Some win, some lose during shutdown
BAR HARBOR, Maine — The 16-day government shutdown in October did not just affect those people who worked for the government. The businesses and residents of Bar Harbor felt the effects of the shutdown when the nearby Acadia National Park was closed.
The government shutdown was the result of a political disagreement in Congress, which did not pass required legislation for the 2014 federal budget in time. It resulted in 800,000 people being furloughed, most for the duration of the shut down. As of Oct. 11, an estimated $5.2 million in spending was lost in the Bar Harbor area, as reported by the Bangor Daily News. According to the Boston Globe, the shutdown caused the country to lose $24 billion.
|Mikayla Vielot, from Miami, kayaks during a sunset trip in Bar Harbor, Maine, in October (Photos by Margaux Herrera).
Moose Tracks, a shop on Main Street that sells T-shirts and other branded items, was not selling nearly as much as they usually did in early October.
“Half the people don’t get off the ship around this time,” Owen said. “A lot of people don’t know of Bar Harbor.”
The town sees 135 ships every season, from the beginning of the summer through October, often twice per day. Nearly all of the businesses in Bar Harbor close annually on Nov. 1, which meant the shutdown hit just weeks before closing. The shutdown was in effect Columbus Day Weekend, a big moneymaking weekend for the town. Some workers, almost all of whom are seasonal, were let go early, heading back to their homes elsewhere in Maine.
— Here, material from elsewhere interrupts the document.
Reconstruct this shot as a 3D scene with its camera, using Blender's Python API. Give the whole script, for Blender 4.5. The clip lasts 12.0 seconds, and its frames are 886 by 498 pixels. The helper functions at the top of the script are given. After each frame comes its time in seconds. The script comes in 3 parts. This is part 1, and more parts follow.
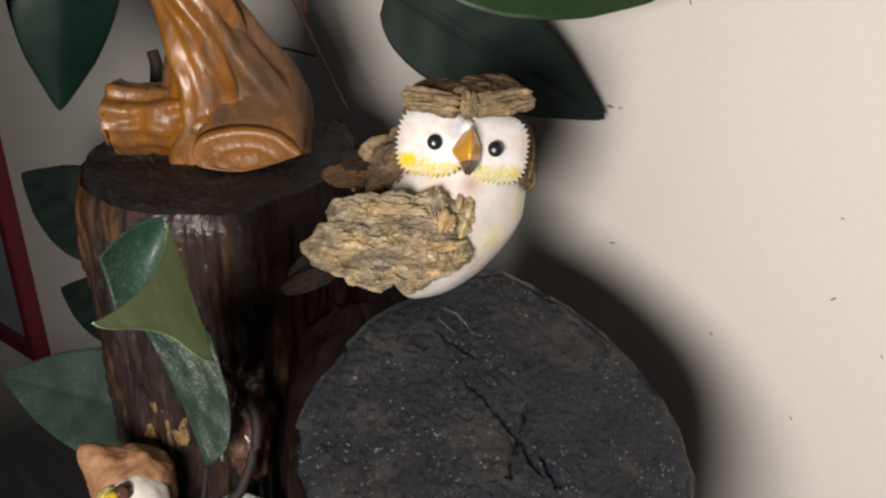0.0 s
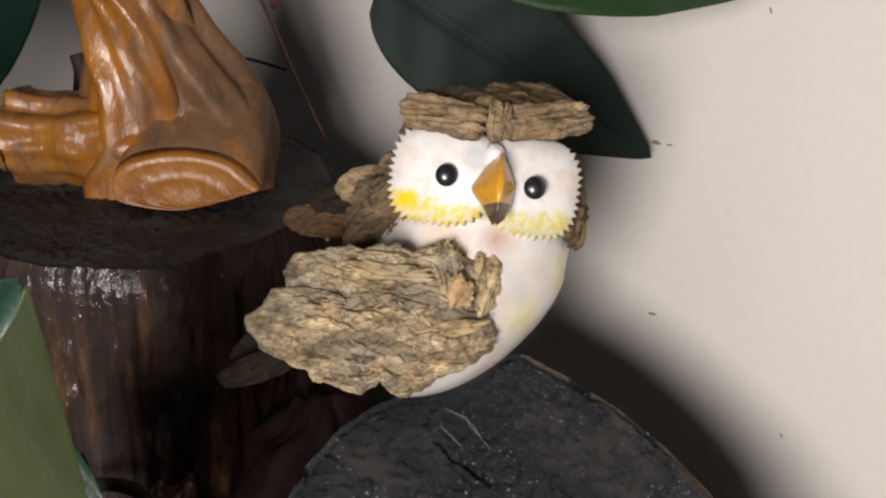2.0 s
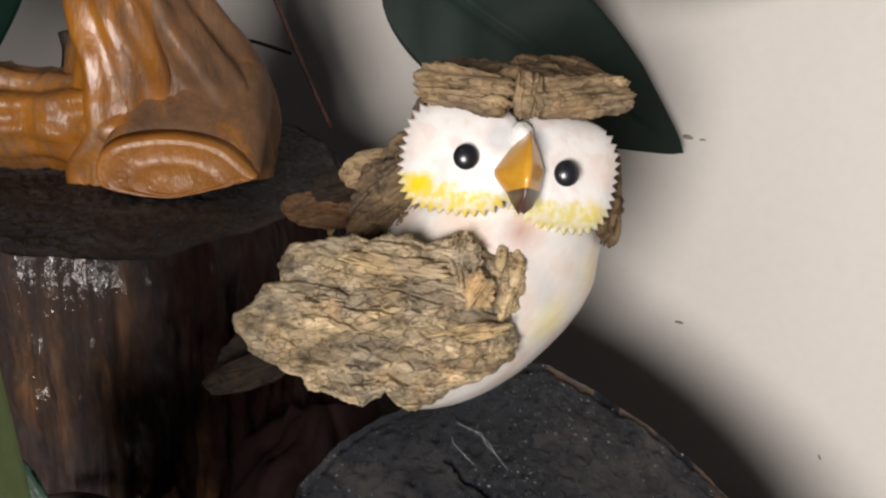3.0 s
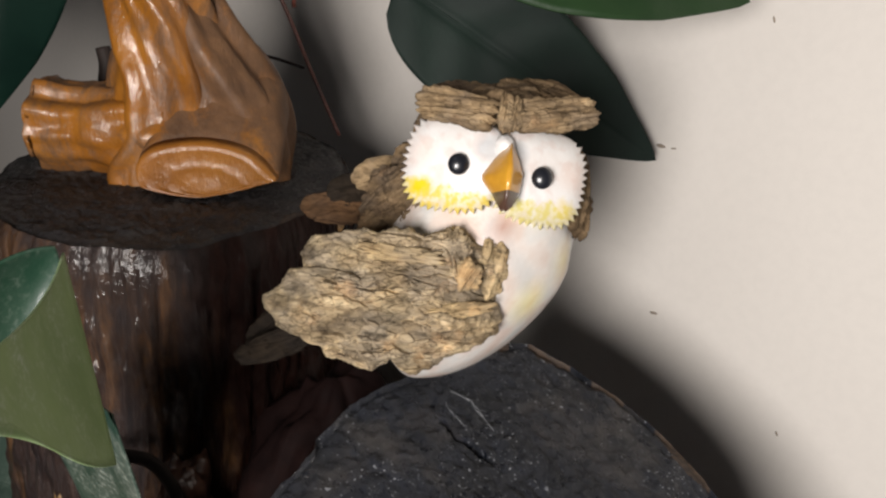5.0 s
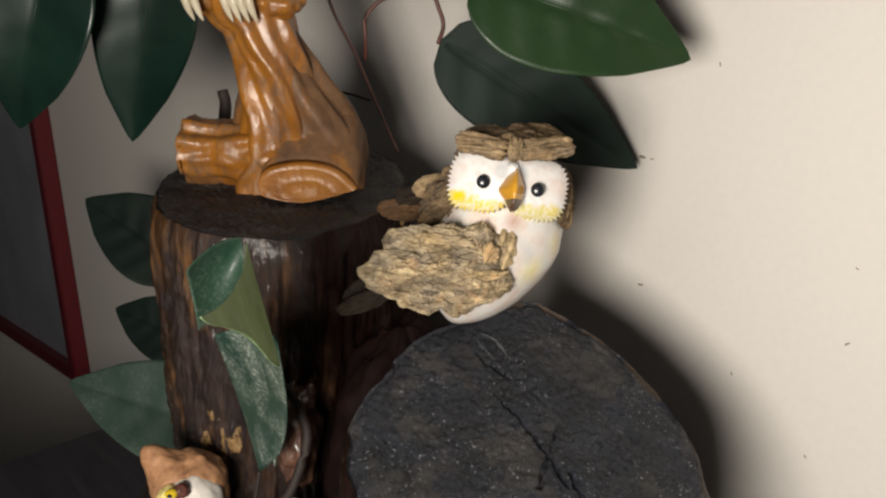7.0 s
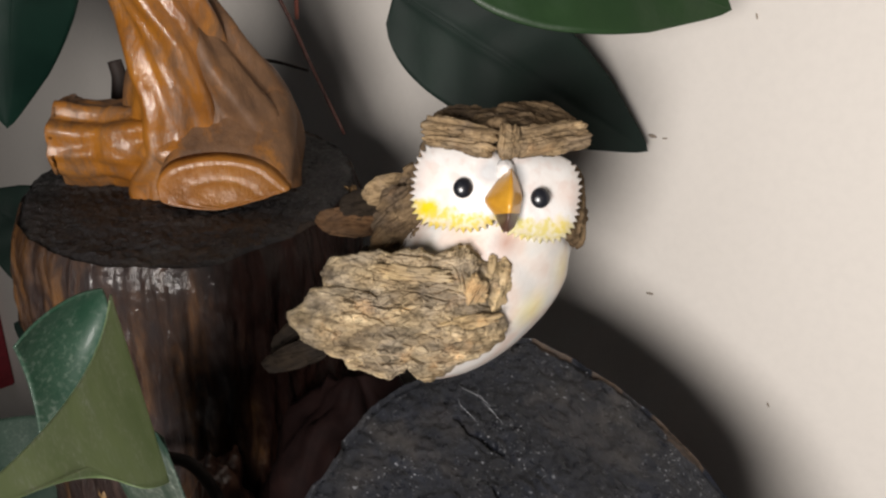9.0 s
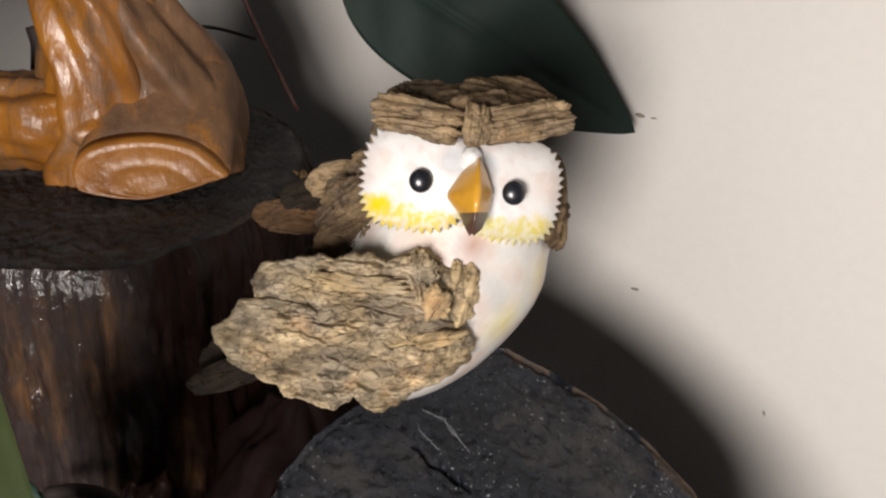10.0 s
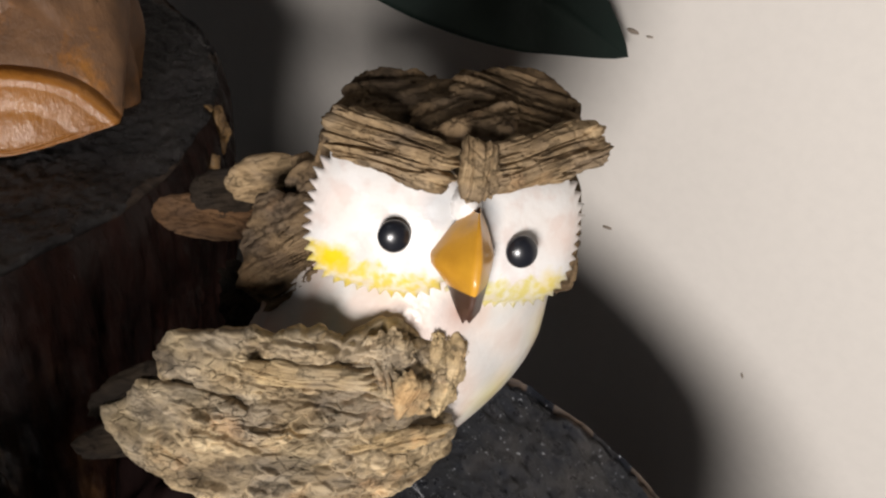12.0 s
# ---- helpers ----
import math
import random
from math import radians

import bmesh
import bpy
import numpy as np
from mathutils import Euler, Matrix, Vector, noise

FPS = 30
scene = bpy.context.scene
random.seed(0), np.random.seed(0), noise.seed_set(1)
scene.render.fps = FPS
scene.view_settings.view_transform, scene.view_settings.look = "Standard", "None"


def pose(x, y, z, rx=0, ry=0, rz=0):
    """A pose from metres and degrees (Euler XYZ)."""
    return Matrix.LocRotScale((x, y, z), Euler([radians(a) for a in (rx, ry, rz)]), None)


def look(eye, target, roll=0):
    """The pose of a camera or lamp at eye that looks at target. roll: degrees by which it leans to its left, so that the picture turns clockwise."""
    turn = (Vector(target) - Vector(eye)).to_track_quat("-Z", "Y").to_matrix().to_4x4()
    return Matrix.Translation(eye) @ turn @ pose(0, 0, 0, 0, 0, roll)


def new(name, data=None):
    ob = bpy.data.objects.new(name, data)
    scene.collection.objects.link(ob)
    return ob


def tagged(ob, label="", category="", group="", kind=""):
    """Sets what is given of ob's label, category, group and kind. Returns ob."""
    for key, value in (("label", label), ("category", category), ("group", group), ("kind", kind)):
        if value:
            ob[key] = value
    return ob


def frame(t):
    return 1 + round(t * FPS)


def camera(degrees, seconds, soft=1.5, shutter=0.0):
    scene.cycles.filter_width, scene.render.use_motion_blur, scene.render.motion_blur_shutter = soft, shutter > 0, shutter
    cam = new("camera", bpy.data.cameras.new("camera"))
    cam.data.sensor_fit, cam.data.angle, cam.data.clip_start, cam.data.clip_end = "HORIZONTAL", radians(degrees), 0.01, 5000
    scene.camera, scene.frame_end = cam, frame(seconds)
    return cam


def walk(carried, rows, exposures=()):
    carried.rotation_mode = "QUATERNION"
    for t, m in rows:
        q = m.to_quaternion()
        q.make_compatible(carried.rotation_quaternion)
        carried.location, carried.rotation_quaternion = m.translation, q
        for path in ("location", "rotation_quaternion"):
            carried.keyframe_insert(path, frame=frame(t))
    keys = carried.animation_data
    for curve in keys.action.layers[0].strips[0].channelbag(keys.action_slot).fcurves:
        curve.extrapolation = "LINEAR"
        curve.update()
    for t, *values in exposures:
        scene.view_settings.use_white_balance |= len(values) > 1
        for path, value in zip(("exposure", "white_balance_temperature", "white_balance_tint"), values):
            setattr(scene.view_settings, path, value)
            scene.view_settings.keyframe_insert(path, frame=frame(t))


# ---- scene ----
cam = camera(51.5, 12.0, soft=2.3)
PATH = [
    (0.0, (-0.0, -0.00354, 0.25086), (0.00135, 0.91766, -0.13824), 0.25),
    (0.5, (-0.00589, 0.02043, 0.24428), (0.00307, 0.94339, -0.14052), 0.49),
    (1.0, (-0.00799, 0.04446, 0.23539), (0.01206, 0.9656, -0.15332), 0.68),
    (1.5, (-0.00502, 0.0663, 0.23113), (0.02217, 0.98838, -0.15491), 0.69),
    (2.0, (-0.00685, 0.07903, 0.22373), (0.01742, 1.01866, -0.11759), 2.36),
    (2.5, (-0.00674, 0.08929, 0.21696), (0.01703, 1.03479, -0.10778), 3.31),
    (3.0, (-0.00809, 0.10012, 0.21331), (0.00898, 1.0422, -0.12162), 3.29),
    (3.5, (-0.00709, 0.10227, 0.21234), (0.0123, 1.04531, -0.11977), 3.5),
    (3.7, (-0.00777, 0.10158, 0.2122), (0.01448, 1.04497, -0.11876), 3.6),
    (5.3, (-0.00785, 0.05433, 0.22675), (0.00807, 0.99751, -0.10517), 3.56),
    (5.5, (-0.0064, 0.04363, 0.23062), (0.00702, 0.98506, -0.10632), 3.23),
    (6.0, (-0.00457, 0.01164, 0.24425), (-0.00197, 0.95152, -0.09724), 2.64),
    (6.5, (-0.00161, -0.01595, 0.25247), (-0.02007, 0.92219, -0.09327), 1.96),
    (7.0, (-0.00547, -0.0327, 0.25686), (-0.03491, 0.90592, -0.08683), 1.99),
    (7.5, (0.00186, -0.03011, 0.25971), (-0.00434, 0.91064, -0.07934), 2.06),
    (7.7, (-0.00093, -0.01729, 0.25577), (-0.00384, 0.9216, -0.08842), 2.19),
    (9.3, (-0.01054, 0.06931, 0.23572), (0.01247, 0.99277, -0.14728), 1.54),
    (9.5, (-0.00662, 0.07683, 0.23195), (0.01803, 0.99955, -0.15275), 1.63),
    (10.0, (-0.00563, 0.09224, 0.23373), (0.03989, 1.00562, -0.1708), 2.32),
    (10.5, (-0.01274, 0.11178, 0.23929), (0.10858, 0.97412, -0.25229), 7.17),
    (11.0, (-0.02406, 0.12117, 0.24647), (0.131, 0.94973, -0.29154), 10.56),
    (11.5, (-0.02143, 0.14247, 0.24032), (0.13902, 0.93616, -0.34647), 10.09),
    (12.0, (-0.01339, 0.15629, 0.24607), (0.13064, 0.95635, -0.33631), 7.31),
]
EXPOSURES = [
    (0.0, -0.02, 6750, 11),
    (0.7, -0.09, 6700, 11),
    (1.5, -0.14, 6600, 12),
    (2.2, 0.0, 6600, 12),
    (3.7, 0.0, 6600, 12),
    (5.4, 0.10, 6600, 11),
    (6.0, 0.12, 6600, 10),
    (6.5, 0.04, 6600, 10),
    (7.0, 0.05, 6950, 9),
    (7.5, 0.06, 7250, 8),
    (7.7, 0.06, 7200, 8),
    (9.3, 0.08, 6600, 12),
    (12.0, 0.02, 6600, 12),
]
walk(cam, [(t, look(eye, target, roll)) for t, eye, target, roll in PATH], EXPOSURES)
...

Owen was surprised that people being forced to stay in town would have helped the business.
|At left, Albert Meadow Antiques just off the Main Street, experienced an increase in sales during the federal government shutdown. Below, a whale watching trip in Bar Harbor, Maine, ended with no whale sightings, but several pods of porpoises.
“You’d think that because it’s closed, people are forced to stay in town,” Owen said.
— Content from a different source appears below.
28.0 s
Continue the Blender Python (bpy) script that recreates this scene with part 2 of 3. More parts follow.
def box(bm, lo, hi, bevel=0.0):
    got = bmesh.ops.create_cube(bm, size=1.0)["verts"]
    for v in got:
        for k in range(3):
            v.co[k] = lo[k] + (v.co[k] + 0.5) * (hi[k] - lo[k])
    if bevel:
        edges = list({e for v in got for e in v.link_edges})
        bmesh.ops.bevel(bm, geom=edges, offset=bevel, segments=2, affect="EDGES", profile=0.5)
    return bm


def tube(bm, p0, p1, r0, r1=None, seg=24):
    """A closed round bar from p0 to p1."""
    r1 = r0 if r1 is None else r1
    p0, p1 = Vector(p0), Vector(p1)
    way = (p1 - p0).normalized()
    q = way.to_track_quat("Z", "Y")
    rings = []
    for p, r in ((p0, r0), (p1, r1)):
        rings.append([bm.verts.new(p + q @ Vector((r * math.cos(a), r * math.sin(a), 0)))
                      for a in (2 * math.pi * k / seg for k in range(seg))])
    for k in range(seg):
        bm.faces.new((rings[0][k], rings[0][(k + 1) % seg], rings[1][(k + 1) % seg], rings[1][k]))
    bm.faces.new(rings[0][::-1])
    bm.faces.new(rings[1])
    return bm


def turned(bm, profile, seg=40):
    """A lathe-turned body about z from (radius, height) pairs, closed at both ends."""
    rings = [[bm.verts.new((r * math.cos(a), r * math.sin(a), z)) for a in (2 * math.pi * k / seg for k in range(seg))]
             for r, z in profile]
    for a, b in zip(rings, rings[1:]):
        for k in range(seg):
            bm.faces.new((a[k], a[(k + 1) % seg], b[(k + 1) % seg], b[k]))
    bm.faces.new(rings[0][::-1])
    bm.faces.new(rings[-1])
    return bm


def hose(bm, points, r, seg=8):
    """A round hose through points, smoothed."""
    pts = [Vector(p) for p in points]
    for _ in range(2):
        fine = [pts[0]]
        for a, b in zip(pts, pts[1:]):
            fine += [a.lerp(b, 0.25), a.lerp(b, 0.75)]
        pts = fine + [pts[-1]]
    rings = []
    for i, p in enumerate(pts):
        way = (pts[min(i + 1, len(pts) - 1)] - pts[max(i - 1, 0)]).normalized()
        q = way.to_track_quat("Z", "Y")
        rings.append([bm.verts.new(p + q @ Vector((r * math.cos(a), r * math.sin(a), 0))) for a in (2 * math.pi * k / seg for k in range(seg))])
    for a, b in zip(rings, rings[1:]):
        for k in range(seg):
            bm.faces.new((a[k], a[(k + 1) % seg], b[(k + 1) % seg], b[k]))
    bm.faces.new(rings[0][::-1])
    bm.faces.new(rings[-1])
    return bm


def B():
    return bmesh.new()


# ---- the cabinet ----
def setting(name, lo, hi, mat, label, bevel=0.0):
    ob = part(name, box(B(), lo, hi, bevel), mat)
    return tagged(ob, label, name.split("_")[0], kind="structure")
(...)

But not everyone was hurt by the shutdown. Helen Day, who works at Albert Meadow Antiques just off the Main Street, said the park closing had brought in more money for the business.
“For me, it’s been advantageous,” Day said. “In the first 13 days [of October], we’ve done more (sales) than we do in the whole month.”
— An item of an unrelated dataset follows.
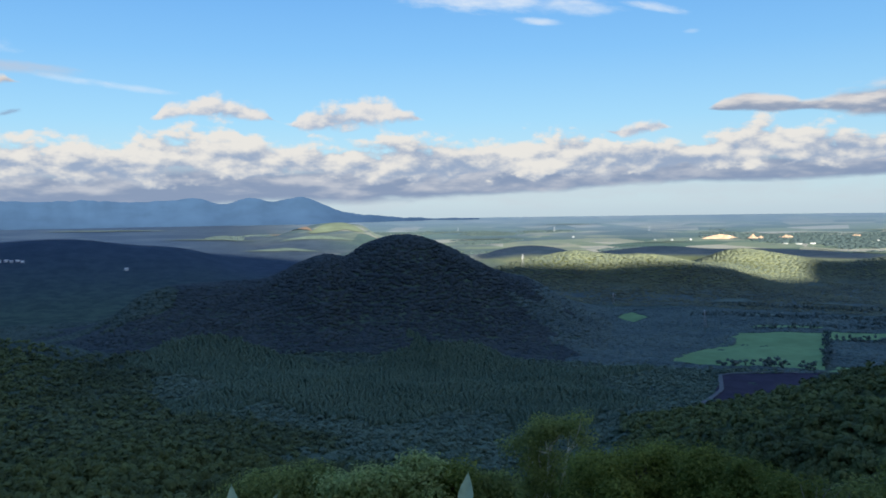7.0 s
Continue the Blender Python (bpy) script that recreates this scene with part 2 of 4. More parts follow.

Day explained that the cruise ships that come in the fall are referred to as the “money ships,” because the people who take those cruises tend to be wealthier than those who take summer cruises. Those a few cruise ships began bypassing Bar Harbor after the shutdown, the majority still stopped in town.
“The ships still come,” Day said. “The town is still open. We have a lot of eating places. They’re not getting to the park, so they come ashore … and they go to shops.”
Day said she had done so well, in fact, that she could afford to close the shop early.
“If something happened in Washington tomorrow and my business died, I would be ahead of last year,” she said.
The antique shop was the last remaining one of its kind in the town. According to Day, 24 shops have closed in Maine in the last few years.
Bar Harbor’s seasonal jobs are an important source of jobs for many. Owen moved there from California four years ago, when he was unable to find a service job in California. The shutdown was frustrating for him.
“I can’t do anything about it,” he said. “I’m not the federal government. If I was, I’d be smarter.”